|I can see that this won't make your mouth water, what with it being a bowl of hairy green pods, but it should.|
But you are here for a recipe, I know. And I have one.
Do you live nearby? If you do, and you haven’t been to The Quarters yet, you are missing out. It’s all retro pinball and arcade games (everything 25-cents a pop), and then there’s great beer and excellent bar food: deep-friend Brussels sprouts with spicy mayo, perfect sweet-potato fries, mini hotdogs (veggie dogs, if you prefer) with toppings like kimchi and mac and cheese.
I love it all, but the thing that surprised me the first time, because there was so much deep-fried deliciousness that was inherently more exciting to me, was the edamame. I could not stop eating it—even when there was a basket of fries literally next to it on the table.
|This is meant to be more inspiringly simple-looking than unappealingly ruined-seeming.|
I wrote The Quarters guys beggingly for the recipe, and got this back: “It's a mix of lime juice, sriracha, water, salt n pepper. Glad you enjoy!” So this is my interpretation, below. I confess (heresy, I know) to not loving sriracha typically, even though I love almost every other hot sauce. But I love it here. And don’t be dismayed by the amount of salt: you’re seasoning the pods heavily, so that when you bite the beans out of them, they’re seasoned too, if that makes sense.
I cannot enough recommend that you try this.
The edamame are sensational, in the sense of crazy good and in the sense of there being a lot of sensation: they’re too sour and too spicy in a way that everyone in my family loves. You’ll have to see if you do too. Thank you for everything, Quarters.
The Quarters’ Spicy-Sour Edamame
For this recipe, you want the Invasion-of-the-Body-Snatchers kind of edamame that’s still got the pods.
1 (1-pound) bag frozen edamame
1 tablespoon sriracha
Freshly squeezed juice of 1 lime
2 teaspoons kosher salt (or half as much table salt)

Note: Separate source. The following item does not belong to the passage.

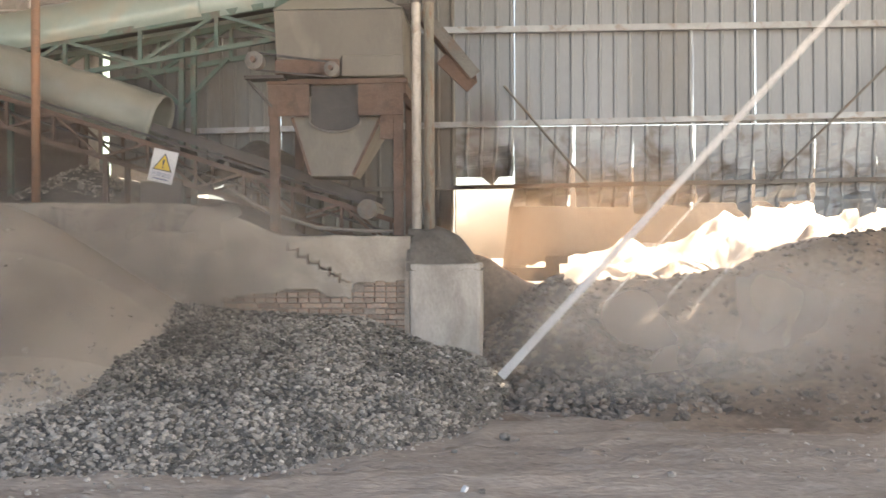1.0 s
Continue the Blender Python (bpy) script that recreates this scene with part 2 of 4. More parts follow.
MIST = dust_mat("tan_airborne_dust", 0.37, (0.50, 0.445, 0.39))
HAZE = dust_mat("thin_airborne_dust", 0.07, (0.80, 0.72, 0.63))
# whitish dust put before the sacks as glow from the opening
GLOW_DUST = dust_mat("glow_airborne_dust", 0.24, (0.86, 0.82, 0.78))
THICK = dust_mat("thick_airborne_dust", 0.39, (0.74, 0.67, 0.59))
# near-white dust that also brightens the dark floor
BRIGHT_DUST = dust_mat("floor_brightening_dust", 0.36, (0.84, 0.77, 0.70), 0.25, 0.0)
# paler copy of the dust; the sunlight on it is in the colour
SUNLIT_DUST = dust_mat("sunlit_airborne_dust", 0.38, (0.84, 0.76, 0.67))
# same dust in a darker colour, for where less light falls
SHADED_DUST = dust_mat("shaded_airborne_dust", 0.36, (0.40, 0.365, 0.33))
# dark colour stands in for shade over the heaps
SHADE_DUST = dust_mat("shade_airborne_dust", 0.4, (0.13, 0.115, 0.102))
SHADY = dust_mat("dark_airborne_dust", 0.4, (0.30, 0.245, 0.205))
# tawny dust whose warm colour also stands in for glow at the gap
TAWNY_GLOW = dust_mat("tawny_glow_dust", 0.4, (0.66, 0.47, 0.31))


# ---- mesh helpers ----
def thing(name, at, label, category, group="", kind=""):
    ob = new(name)
    ob.location = at
    ob.empty_display_size = 0.1
    return tagged(ob, label, category, group, kind)


def root_of(ob):
    while ob.parent:
        ob = ob.parent
    return ob


def part(name, bm, material, parent=None, label="", smooth=False):
    """Links a bmesh, built in the place's own coordinates, as one mesh under a thing or a part."""
    me = bpy.data.meshes.new(name)
    if parent is not None:
        bmesh.ops.translate(bm, verts=bm.verts, vec=-root_of(parent).location)
    bm.normal_update()
    bm.to_mesh(me)
    bm.free()
    me.materials.append(material)
    if smooth:
        me.shade_smooth()
    ob = new(name, me)
    ob.parent = parent
    return tagged(ob, label)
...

Lots of freshly ground black pepper
Steam the edamame until they are tender. I do this in one of those UFO steamers, the kind that’s always weirdly missing one of its hinged segments, over an inch of boiling water, for about 10 minutes, even though the bag says “5.” (Then again, I don’t really like my pasta al dente either, so use your judgment.)
Meanwhile, whisk together the remaining ingredients in a large bowl. Add the hot edamame and toss well to coat. Eat.